The question hanging over the entire market is whether the 2024-2025 price spike was an anomaly or the beginning of a new normal. The answer matters enormously for everyone from São Paulo-based fazenda operators to third-wave roasters in Brooklyn pricing their pour-over menus for 2027.
While Brazil's harvest may improve supply visibility, analysts caution a potential 30% price correction by year-end as oversupply risks materialize. That would bring arabica futures back toward levels not seen since before the supply crunch began in earnest — a full round-trip that would vindicate those who argued that the spike was primarily weather-driven and cyclical rather than structural.
Yet structural risks remain real. Climate change is intensifying the volatility of Brazil's growing seasons, making each biennial cycle more unpredictable than the last. The El Niño risk for 2027 flowering is not a minor footnote — it is a potential driver of the next supply squeeze, and the market will begin pricing it before the season even begins. Concerns that an El Niño weather pattern could hurt Brazil's coffee crop next year remain a supportive factor for prices, even as the bears dominate day-to-day price action.
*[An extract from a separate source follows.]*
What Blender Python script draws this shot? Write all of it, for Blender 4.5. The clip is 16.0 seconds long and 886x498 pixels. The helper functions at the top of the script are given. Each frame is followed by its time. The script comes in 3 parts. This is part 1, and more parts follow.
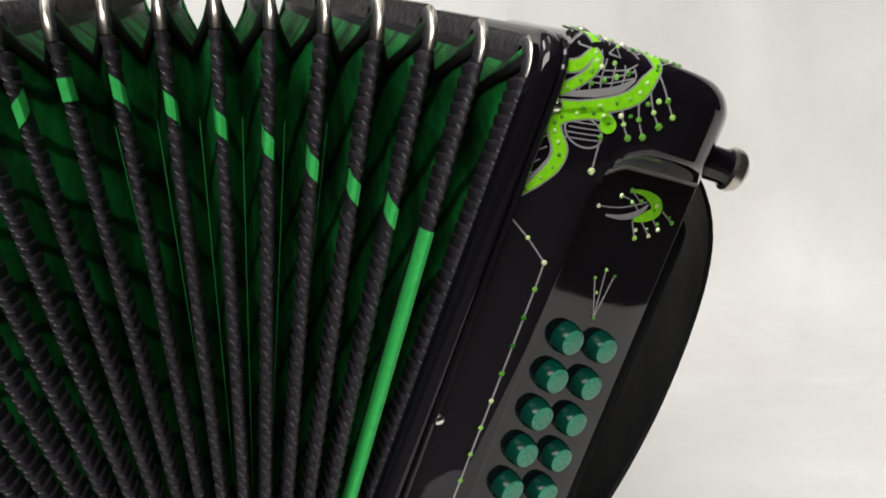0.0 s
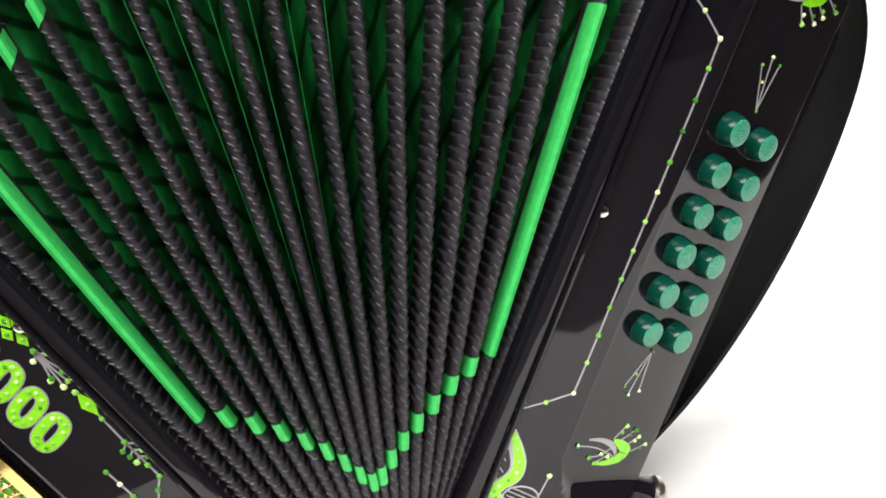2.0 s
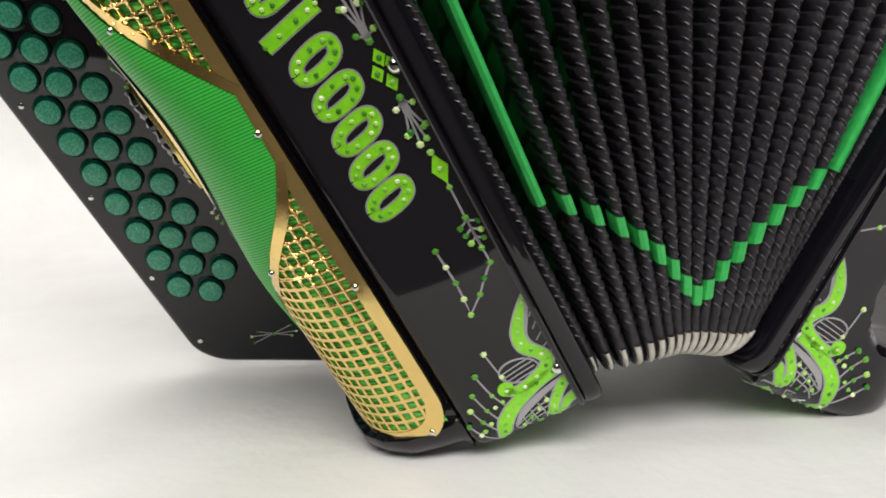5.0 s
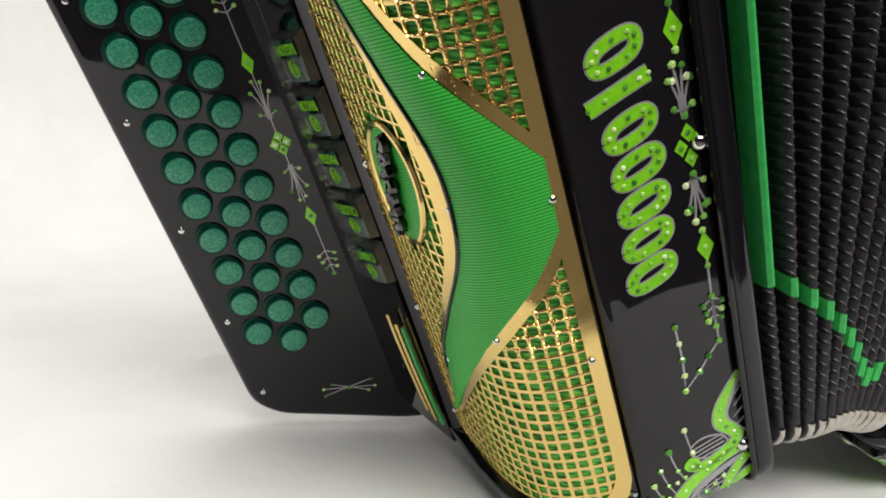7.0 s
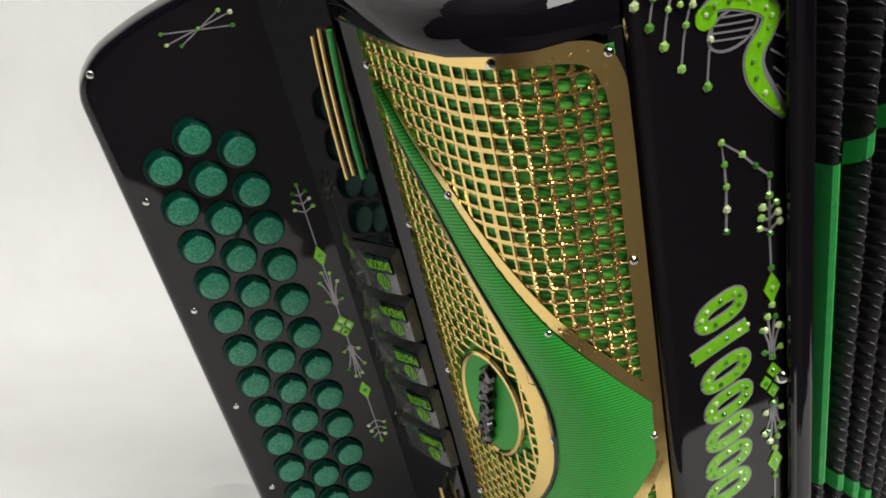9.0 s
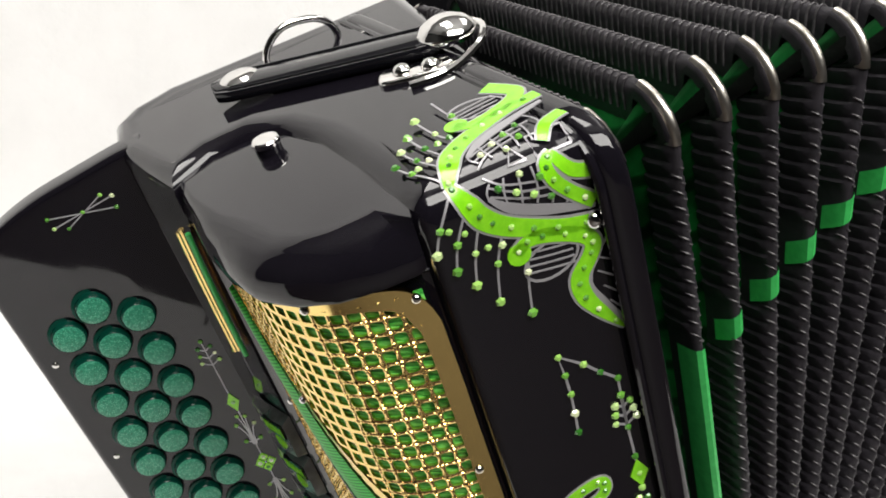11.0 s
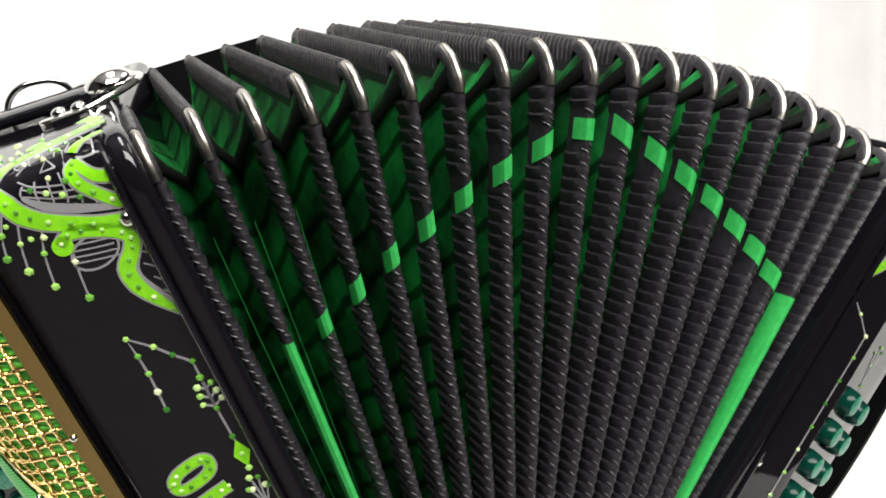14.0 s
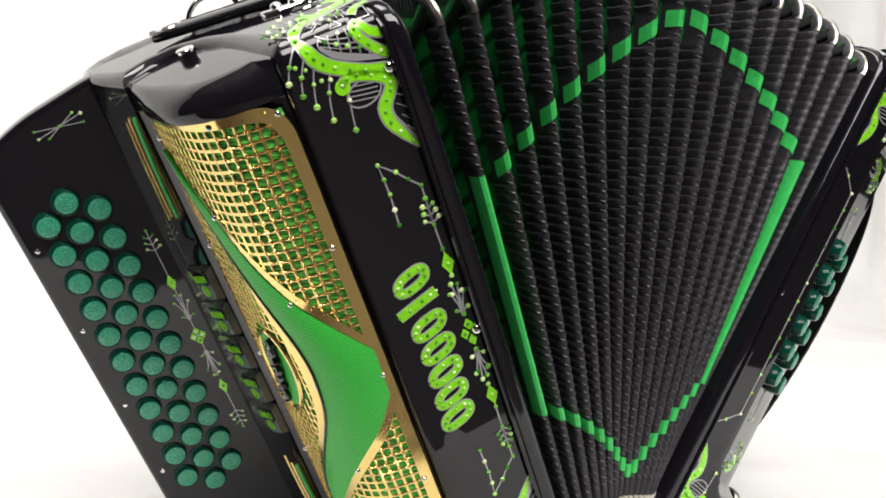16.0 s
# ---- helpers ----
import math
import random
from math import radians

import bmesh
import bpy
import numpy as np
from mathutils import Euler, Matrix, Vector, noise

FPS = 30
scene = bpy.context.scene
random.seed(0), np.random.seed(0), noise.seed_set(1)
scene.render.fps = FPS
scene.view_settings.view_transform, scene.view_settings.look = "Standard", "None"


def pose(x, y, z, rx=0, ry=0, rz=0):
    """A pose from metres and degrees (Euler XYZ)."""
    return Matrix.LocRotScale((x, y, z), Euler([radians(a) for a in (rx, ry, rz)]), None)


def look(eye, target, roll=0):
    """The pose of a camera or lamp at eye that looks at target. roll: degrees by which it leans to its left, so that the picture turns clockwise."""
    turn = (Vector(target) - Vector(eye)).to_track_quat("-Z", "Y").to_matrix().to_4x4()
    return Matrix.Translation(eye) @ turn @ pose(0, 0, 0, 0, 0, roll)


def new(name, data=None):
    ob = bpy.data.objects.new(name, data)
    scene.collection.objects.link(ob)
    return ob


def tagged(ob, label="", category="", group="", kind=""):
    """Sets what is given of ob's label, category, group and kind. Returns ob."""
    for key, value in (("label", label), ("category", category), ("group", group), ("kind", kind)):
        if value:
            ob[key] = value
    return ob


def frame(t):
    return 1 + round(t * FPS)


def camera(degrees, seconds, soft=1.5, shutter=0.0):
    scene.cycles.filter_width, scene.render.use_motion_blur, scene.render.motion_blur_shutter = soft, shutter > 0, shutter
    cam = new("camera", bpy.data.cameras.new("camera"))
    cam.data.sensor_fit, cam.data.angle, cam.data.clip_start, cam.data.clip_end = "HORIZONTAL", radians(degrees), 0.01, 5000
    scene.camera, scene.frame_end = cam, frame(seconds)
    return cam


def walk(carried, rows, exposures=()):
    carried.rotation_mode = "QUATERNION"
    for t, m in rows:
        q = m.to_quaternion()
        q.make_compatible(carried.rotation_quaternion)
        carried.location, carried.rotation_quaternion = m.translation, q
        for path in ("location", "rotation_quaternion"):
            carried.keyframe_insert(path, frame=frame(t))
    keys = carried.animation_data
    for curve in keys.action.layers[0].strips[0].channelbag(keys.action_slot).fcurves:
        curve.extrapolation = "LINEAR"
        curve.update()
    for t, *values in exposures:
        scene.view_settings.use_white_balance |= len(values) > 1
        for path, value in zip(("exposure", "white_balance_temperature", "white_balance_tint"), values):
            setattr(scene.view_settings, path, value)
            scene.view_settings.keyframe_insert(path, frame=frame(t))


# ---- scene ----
cam = camera(50.82, 16.0, soft=1.8)
PATH = [
    (0, (0.1106, -0.3815, 0.2553), (0.1476, 0.6114, 0.1424), -8.69),
    (0.5, (0.0918, -0.3740, 0.2392), (0.1375, 0.6176, 0.1177), -8.89),
    (1, (0.0717, -0.3710, 0.2224), (0.1197, 0.6212, 0.1070), -9.71),
    (1.5, (0.0522, -0.3703, 0.2099), (0.0925, 0.6190, 0.0692), -9.77),
    (2, (0.0319, -0.3672, 0.1973), (0.0855, 0.6197, 0.0455), -9.13),
    (2.5, (0.0103, -0.3627, 0.1848), (0.0649, 0.6203, 0.0095), -8.53),
    (3, (-0.0182, -0.3579, 0.1770), (0.0596, 0.6218, -0.0080), -7.21),
    (3.5, (-0.0387, -0.3549, 0.1682), (0.0512, 0.6220, -0.0256), -6.72),
    (4, (-0.0644, -0.3506, 0.1587), (0.0475, 0.6220, -0.0453), -6.09),
    (4.5, (-0.0947, -0.3365, 0.1539), (0.0404, 0.6281, -0.0729), -4.62),
    (5, (-0.1220, -0.3346, 0.1438), (-0.0060, 0.6402, -0.0467), -3.54),
    (5.2, (-0.1398, -0.3292, 0.1458), (-0.0081, 0.6428, -0.0486), -2.79),
    (7.3, (-0.2887, -0.2726, 0.1628), (0.0909, 0.6364, -0.0085), 2.96),
    (7.5, (-0.2995, -0.2701, 0.1669), (0.0880, 0.6349, -0.0082), 3.13),
    (8, (-0.3216, -0.2600, 0.1761), (0.0970, 0.6322, 0.0075), 4.17),
    (8.5, (-0.3356, -0.2524, 0.2034), (0.1225, 0.6235, 0.0519), 4.21),
    (8.7, (-0.3367, -0.2509, 0.2115), (0.1255, 0.6238, 0.0652), 4.35),
    (10.8, (-0.2901, -0.2658, 0.2881), (0.1176, 0.6286, 0.1042), 1.73),
    (11, (-0.2807, -0.2679, 0.2921), (0.1189, 0.6308, 0.1114), 1.81),
    (11.5, (-0.2523, -0.2748, 0.2992), (0.1260, 0.6335, 0.1203), 1.91),
    (12, (-0.2202, -0.2883, 0.3076), (0.1442, 0.6267, 0.1346), 1.42),
    (12.5, (-0.1864, -0.3072, 0.3076), (0.1387, 0.6268, 0.1591), 0.74),
    (13, (-0.1710, -0.3196, 0.3123), (0.1397, 0.6198, 0.1676), 1.51),
    (13.5, (-0.1609, -0.3399, 0.3017), (0.1934, 0.5846, 0.1608), 1.95),
    (14, (-0.1484, -0.3714, 0.2720), (0.1556, 0.5783, 0.1976), 0.95),
    (14.5, (-0.2001, -0.3869, 0.2407), (0.1209, 0.5594, 0.2009), -1.01),
    (15, (-0.2431, -0.4042, 0.2375), (0.1158, 0.5268, 0.1711), -0.81),
    (15.5, (-0.2780, -0.4195, 0.2185), (0.1174, 0.4977, 0.1690), -1.33),
    (16, (-0.3037, -0.4186, 0.2060), (0.1436, 0.4741, 0.1511), -0.92),
]
EXPOSURES = [(0, -0.5), (0.4, -0.1), (1.0, 0.15), (1.5, 0.48), (2.0, 0.55), (2.6, 0.45), (3.2, 0.25), (3.7, 0.15), (4.2, -0.02), (5, -0.4), (7.5, -0.43), (8.5, -0.62), (11, -0.2), (11.5, 0.0), (12, 0.32), (13, 0.2), (14, 0.12), (16, 0.0)]
walk(cam, [(t, look(eye, target, roll)) for t, eye, target, roll in PATH], EXPOSURES)

# ---- light, room brightness ----
def area(name, at, aim, sx, sy, watts, colour):
    data = bpy.data.lights.new(name, "AREA")
    data.shape, data.size, data.size_y, data.energy, data.color = "RECTANGLE", sx, sy, watts, colour
    ob = new(name, data)
    ob.matrix_world = look(at, aim)
    return ob


# wide fill added in front, well below the ceiling, to brighten upright faces
area("unseen_lamp", (-0.15, -1.35, 1.45), (0.0, 0.0, 0.1), 1.7, 0.8, 54, (1.0, 0.97, 0.93))
# two overhead lamps just under the ceiling, out of view
area("unseen_lamp", (-0.50, 0.0, 1.78), (-0.1, 0.05, 0.0), 0.8, 0.4, 12, (1.0, 0.97, 0.93))
area("unseen_lamp", (0.65, 0.1, 1.78), (0.1, 0.05, 0.0), 0.8, 0.4, 4, (1.0, 0.97, 0.93))
world = bpy.data.worlds.new("world")
world.use_nodes = True
world.node_tree.nodes["Background"].inputs[0].default_value = (0.9, 0.95, 1.0, 1)
world.node_tree.nodes["Background"].inputs[1].default_value = 0.05
scene.world = world


# ---- materials ----
def material(name, colour, rough=0.5, metal=0.0, coat=0.0, spec=0.5, sheen=0.0):
    m = bpy.data.materials.new(name)
    m.use_nodes = True
    p = m.node_tree.nodes["Principled BSDF"]
    p.inputs["Base Color"].default_value = (*colour, 1)
    p.inputs["Roughness"].default_value = rough
    p.inputs["Metallic"].default_value = metal
    p.inputs["Coat Weight"].default_value = coat
    p.inputs["Coat Roughness"].default_value = 0.03
    p.inputs["Specular IOR Level"].default_value = spec
    p.inputs["Sheen Weight"].default_value = sheen
    return m, m.node_tree, p


def noise_node(tree, scale, detail=4, rough=0.6, stretch=None, kind="noise"):
    co = tree.nodes.new("ShaderNodeTexCoord")
    node = tree.nodes.new("ShaderNodeTexNoise" if kind == "noise" else "ShaderNodeTexVoronoi")
    node.inputs["Scale"].default_value = scale
    if kind == "noise":
        node.inputs["Detail"].default_value, node.inputs["Roughness"].default_value = detail, rough
    out = co.outputs["Object"]
    if stretch:
        mp = tree.nodes.new("ShaderNodeMapping")
        mp.inputs["Rotation"].default_value = [radians(a) for a in stretch[1]]
        mp.inputs["Scale"].default_value = stretch[0]
        tree.links.new(out, mp.inputs["Vector"])
        out = mp.outputs["Vector"]
    tree.links.new(out, node.inputs["Vector"])
    return node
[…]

For the American coffee drinker, the honest summary is complicated. Global supply is expanding meaningfully, prices on the futures exchanges have come down sharply, and the world's largest roasters are finally catching a break on input costs after two years of historic inflation. But tariff policy, freight disruption, and the inherent lag between commodity price moves and retail shelf prices mean that the $7 bag of ground coffee does not instantly become a $4 bag just because arabica futures fall to $2.50. The mechanics of the supply chain are slower, stickier, and more politically fraught than any single futures print can capture. What is certain is that the center of gravity for coffee prices has shifted — and Brazil, as it so often does, is the reason why.